When we step into a new place, our usual distractions fall away. Our routines soften. Our senses become heightened. And because of that, we begin to notice ourselves more clearly. Where we feel curious. Where we feel uneasy. Where we feel alive. The place itself isn’t doing anything to us. It is simply removing the noise that normally keeps these things hidden.
In everyday life, many of us are moving inside familiar patterns. The same responsibilities. The same routines. Especially in the years leading up to midlife, much of our attention is focused outward. Building careers. Raising families. Holding everything together. There isn’t always the time, or even the space, to slow down and notice what is really going on.
Travel lifts us out of that wheel.
It’s not about the destination. It’s about what becomes visible when familiarity drops away. That’s why two people can travel to the same place and return with completely different insights. What differs is not the place, but where attention was given.
Time often feels different when we travel. It feels slower, not because less is happening, but because we are more involved. With fewer distractions and a willingness to be present, awareness deepens.
What follows us home
One of the most overlooked parts of travel is what happens after we return. We spend so much time anticipating the trip, and so little time considering the return. We talk about post holiday blues, but rarely about integration.
The real shift isn’t the noticing that happens while we are away. It’s what happens when that awareness comes home with us. When the way of seeing life that we practiced elsewhere begins to gently shape how we live once we are back in our routines.
This is especially important in midlife. Travel may open our eyes, but it is home that asks us to integrate what we’ve seen. To decide what belongs, what feels supportive, and what no longer fits.
The gift of travel blooms most fully when we allow it to inform how we live, not just where we go.
Why noticing can feel uncomfortable in midlife
Noticing can feel uncomfortable, especially in midlife. And that discomfort is often the point.
For many years, we live inside well constructed patterns. Careers, relationships, routines, and identities weave together in ways that feel stable and familiar. We are busy. We are needed. We are moving.
Midlife is often the first time we have the capacity to see clearly what no longer works for us in the same way.
This awareness doesn’t always arrive with clarity. Sometimes it shows up as a quiet niggle. A sense that something has shifted. A feeling we can’t quite name yet. Once you begin to see something differently, you can’t unsee it. That’s where the discomfort comes from.
This isn’t dissatisfaction or ingratitude. It’s information arriving. It’s the opening of a door. Not to throw everything out, but to begin a new phase of learning and understanding.

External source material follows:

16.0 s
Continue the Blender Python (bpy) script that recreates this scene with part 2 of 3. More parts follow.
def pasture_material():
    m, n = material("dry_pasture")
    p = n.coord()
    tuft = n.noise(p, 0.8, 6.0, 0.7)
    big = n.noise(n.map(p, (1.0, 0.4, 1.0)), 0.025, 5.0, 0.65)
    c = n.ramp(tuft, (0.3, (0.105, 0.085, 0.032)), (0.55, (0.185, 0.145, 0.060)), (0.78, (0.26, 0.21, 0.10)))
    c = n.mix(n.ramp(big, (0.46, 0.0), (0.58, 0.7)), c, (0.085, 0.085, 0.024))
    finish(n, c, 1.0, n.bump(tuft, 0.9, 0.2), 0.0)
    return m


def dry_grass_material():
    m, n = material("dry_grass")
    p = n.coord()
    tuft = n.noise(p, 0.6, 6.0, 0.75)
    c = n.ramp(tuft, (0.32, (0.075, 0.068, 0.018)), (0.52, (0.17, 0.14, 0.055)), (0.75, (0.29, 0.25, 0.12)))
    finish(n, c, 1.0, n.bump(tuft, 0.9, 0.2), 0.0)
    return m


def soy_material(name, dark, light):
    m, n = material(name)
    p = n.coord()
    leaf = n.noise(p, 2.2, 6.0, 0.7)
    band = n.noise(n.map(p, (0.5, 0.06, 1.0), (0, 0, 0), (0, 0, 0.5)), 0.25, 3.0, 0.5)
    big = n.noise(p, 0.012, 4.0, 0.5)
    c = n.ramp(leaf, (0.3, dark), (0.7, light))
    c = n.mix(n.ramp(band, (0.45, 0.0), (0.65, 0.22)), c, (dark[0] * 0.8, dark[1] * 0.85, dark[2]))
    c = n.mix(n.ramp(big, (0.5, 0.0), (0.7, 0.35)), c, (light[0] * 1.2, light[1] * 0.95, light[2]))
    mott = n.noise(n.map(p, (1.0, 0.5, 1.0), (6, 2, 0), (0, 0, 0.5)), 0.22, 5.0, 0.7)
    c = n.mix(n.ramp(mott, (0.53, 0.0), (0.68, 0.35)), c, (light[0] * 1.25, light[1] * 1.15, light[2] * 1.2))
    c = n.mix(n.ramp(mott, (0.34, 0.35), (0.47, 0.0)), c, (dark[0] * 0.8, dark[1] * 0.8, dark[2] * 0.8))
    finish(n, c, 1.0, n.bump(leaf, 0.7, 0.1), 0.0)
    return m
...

Noticing doesn’t ask us to act immediately. It asks us to stay present long enough to understand what we are seeing.
Integration happens at home
Noticing isn’t meant to be something we only practice while travelling. If it were, travel would simply become another form of escape.

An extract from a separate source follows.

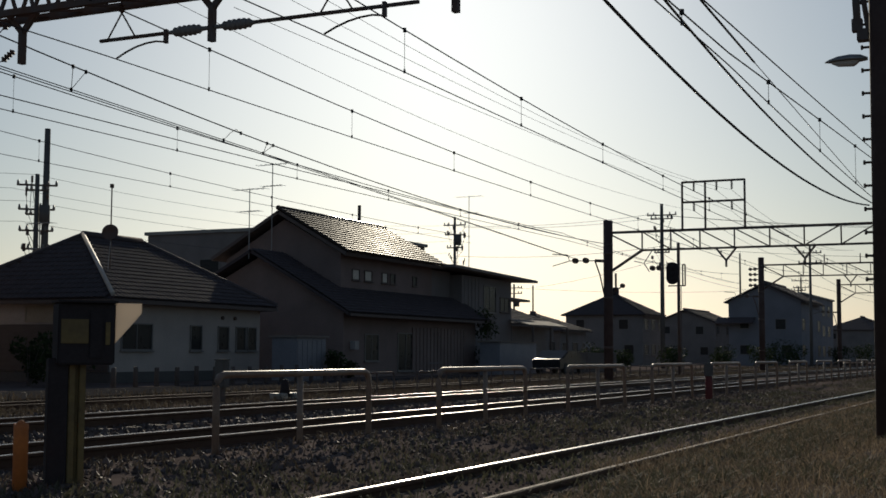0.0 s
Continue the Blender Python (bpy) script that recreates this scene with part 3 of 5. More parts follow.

What matters most is what comes home with us. The attention we practiced. The awareness we developed. These begin to weave themselves into kitchens, walks, routines, and ordinary moments. This is where meaning is integrated. This is where life is actually lived.
Travel awakens the senses in powerful ways. A photograph, a piece of music, or a familiar scent can return us instantly to how we felt in another place. The body remembers.
This is why something as simple as making a cup of tea can feel different when we return. Using a cup brought back from Morocco. Cooking with spices from Sri Lanka. Preparing food the way we learned in someone else’s kitchen. These small rituals carry presence and memory back into everyday life.
Noticing as an ongoing orientation
Noticing isn’t just a practice for travel. It’s something we bring into our everyday midlife.
It lives in leaving space in our days rather than filling every hour. In walking without headphones. In choosing moments without a phone. In sitting alone at a café and simply watching life move past.
These simple practices ground us. Time feels fuller. Days feel more spacious. Life becomes more meaningful, not because everything is perfect, but because we are present to what is actually happening.
The art of noticing requires honesty and patience. It allows us to discern what is meaningful and relevant in our lives now.
Noticing is not the moment we decide what comes next.
It is the moment we stop trying to get it all figured out at once.
It is simply the moment we allow ourselves to see where we are.